In particolare Zelensky mette in pratica tre codici: 

  • Bene vs male. Come si potrebbe svolgere in un film d’azione, l’individuazione di un nemico comune crea una forza d’unione e un senso di appartenenza che spinge a combattere insieme; 
  • Noi come voi. Durante i suoi discorsi con le altre nazioni occidentali, Zelensky si fa aiutare dalla storia riportando alla mente dell’ascoltatore eventi molto simili a ciò che sta accadendo in Ucraina (il muro di Berlino, Pearl Harbor ecc.). Questa dinamica crea vicinanza non soltanto politica, ma anche emotiva; 
  • Noi per voi. Zelensky descrive l’attacco come il primo di molti altri, come l’antitesi di un conflitto ben più grande. La resistenza dell’Ucraina è dunque da vedere come un atto eroico, un sacrificio per fermare l’avanzata russa verso Berlino, l’ultimo baluardo per l’intero Occidente. 

Dal canto suo Putin rimarca la sua avversità verso i social network occidentali prediligendo piattaforme russe come Telegram e VKontakte (è ben nota la volontà del Cremlino di uscire dalla rete internet globale, il World Wide Web, in favore di RuNet, la rete di comunicazione digitale statale) concentrando quindi le proprie forze su una propaganda più rivolta all’interno che verso l’estero. 

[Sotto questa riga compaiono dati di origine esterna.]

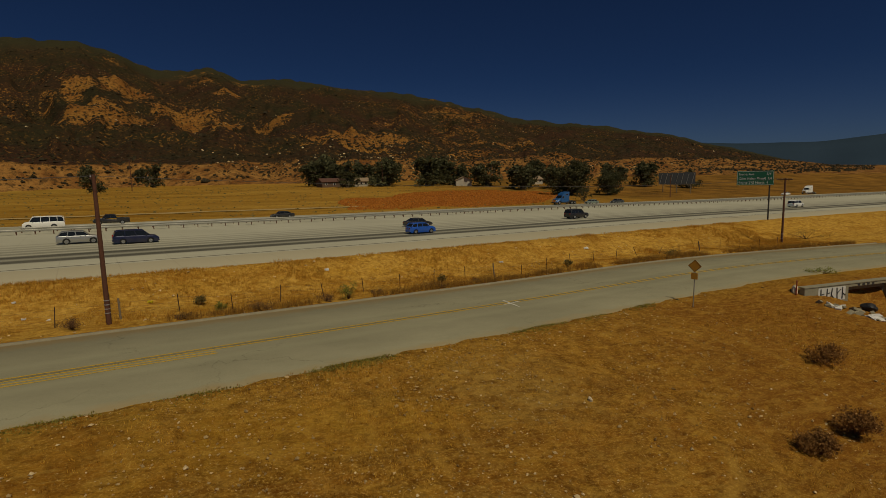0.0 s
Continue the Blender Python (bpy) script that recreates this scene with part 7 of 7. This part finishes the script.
# mountains far beyond, distance haze painted into their blue and grey colours
def far_range(name, az0, az1, r, crest, seed, colour, label, level=1.0, jag_size=1.0):
    m = 140
    az = np.radians(np.linspace(az0, az1, m))
    u = np.linspace(0, 1, m)
    top = crest * (0.84 + jag_size * (0.10 * wave(u * 40, u * 0, 7, seed) + 0.06 * wave(u * 40, u * 0, 2.2, seed + 1))) * smooth(0, 0.12, u) * smooth(1.0, 0.88, u) * (level + (1 - level) * u)
    rows = []
    for k, (f, rr) in enumerate(((0.0, 0.9), (0.35, 0.94), (0.75, 0.975), (1.0, 1.0), (0.2, 1.04))):
        jag = 1 + 0.012 * wave(u * 40, u * 0 + k * 3, 1.6, seed + 3)
        rows.append(np.stack([-r * rr * jag * np.sin(az), r * rr * jag * np.cos(az), top * f - 60], -1))
    V = np.stack(rows, 1)
    k = np.arange(m * 5).reshape(m, 5)
    Q = np.stack([k[:-1, :-1], k[1:, :-1], k[1:, 1:], k[:-1, 1:]], -1).reshape(-1, 4)
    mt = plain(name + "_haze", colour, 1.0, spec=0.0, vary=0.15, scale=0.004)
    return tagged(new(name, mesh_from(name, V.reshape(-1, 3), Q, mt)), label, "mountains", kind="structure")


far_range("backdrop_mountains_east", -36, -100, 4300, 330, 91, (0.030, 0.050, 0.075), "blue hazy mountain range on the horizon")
# haze mixed into the base greys of the ridge and western hills
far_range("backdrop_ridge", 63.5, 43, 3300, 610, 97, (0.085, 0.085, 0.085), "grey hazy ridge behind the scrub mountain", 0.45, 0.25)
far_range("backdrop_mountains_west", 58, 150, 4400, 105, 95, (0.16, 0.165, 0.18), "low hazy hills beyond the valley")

# one small cloud
bm = B()
crng = random.Random(4)
for k in range(16):
    c = Vector((crng.gauss(0, 9), crng.gauss(0, 5), crng.gauss(0, 4)))
    bmesh.ops.create_icosphere(bm, subdivisions=2, radius=crng.uniform(2.5, 7), matrix=Matrix.Translation(c))
for v in bm.verts:
    v.co += Vector((noise.noise(v.co * 0.2), noise.noise(v.co * 0.2 + Vector((9, 0, 0))), noise.noise(v.co * 0.2 + Vector((0, 9, 0))))) * 3.5
me = bpy.data.meshes.new("cloud")
bm.to_mesh(me)
bm.free()
nc = Nodes("cloud_white")
tr = nc.add("ShaderNodeBsdfTransparent")
mx = nc.add("ShaderNodeMixShader")
nc.link(nc.ramp(nc.noise(0.09, 5, 0.7), (0.44, 0), (0.66, 0.5)), mx.inputs[0])
nc.link(tr.outputs[0], mx.inputs[1])
nc.link(nc.bsdf.outputs[0], mx.inputs[2])
nc.link(mx.outputs[0], nc.t.nodes["Material Output"].inputs[0])
me.materials.append(nc.done((0.8, 0.8, 0.8), 1.0, spec=0.0))
cl = new("cloud", me)
a, e, dist = radians(23.4), radians(13.1), 4300
cl.scale = (1.75, 1.75, 1.5)
cl.location = (-dist * sin(a) * cos(e), dist * cos(a) * cos(e), dist * sin(e) + 10)
tagged(cl, "single small wispy white cloud in a clear sky", "cloud", kind="structure")

# the tree whose shade falls into the field, just south of the path
tree("oak", -40.3, -15.0, 8.9, 0.8)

L’analisi finora eseguita ci porta a sostenere con certezza che Zelensky e Putin sono due figure politiche che conoscono il loro pubblico e sono più che capaci di arringarlo. Entrambe le due strategie comunicative adottate sembrano funzionare e, giorno dopo giorno, fabbricano consensi portando il pubblico a schierarsi a favore dell’uno o dell’altro. E in un momento in cui parlare nelle piazze vere e proprie è rischioso, i social network diventano perfetti luoghi di aggregazione da cui esprimere le proprie idee.

Ma tutto ciò a che prezzo? Le parole e le immagini pubblicate da Zelensky e Putin, e da tutte le figure coinvolte che peso possono avere nel conflitto? Nonostante sia una guerra non convenzionale, anche in questo conflitto la prima vittima è stata la verità. Essa è venuta a mancare sia nei racconti volutamente parziali dalla parte ucraina, sia nelle negazioni sistematiche sopraggiunte dalla parte russa.

Quindi dove sta la verità?

Come sempre, la si trova nel mezzo. La verità la si trova nella pluralità di informazione, aiutata anche dai molteplici strumenti tecnologici di cui disponiamo. La verità la si trova sforzandosi di ascoltare acriticamente entrambe le campane, anche e soprattutto attraverso le testimonianze dirette di chi è sul campo. La verità la si trova sviluppando un pensiero critico, grande assente in un dibattito pubblico sempre più polarizzato.

"La guerra è esercizio del dubbio, ma ci sono dei fatti che sono incontrovertibili, ed escono dalla voce delle uniche persone che possono dire la verità: i testimoni di questa guerra."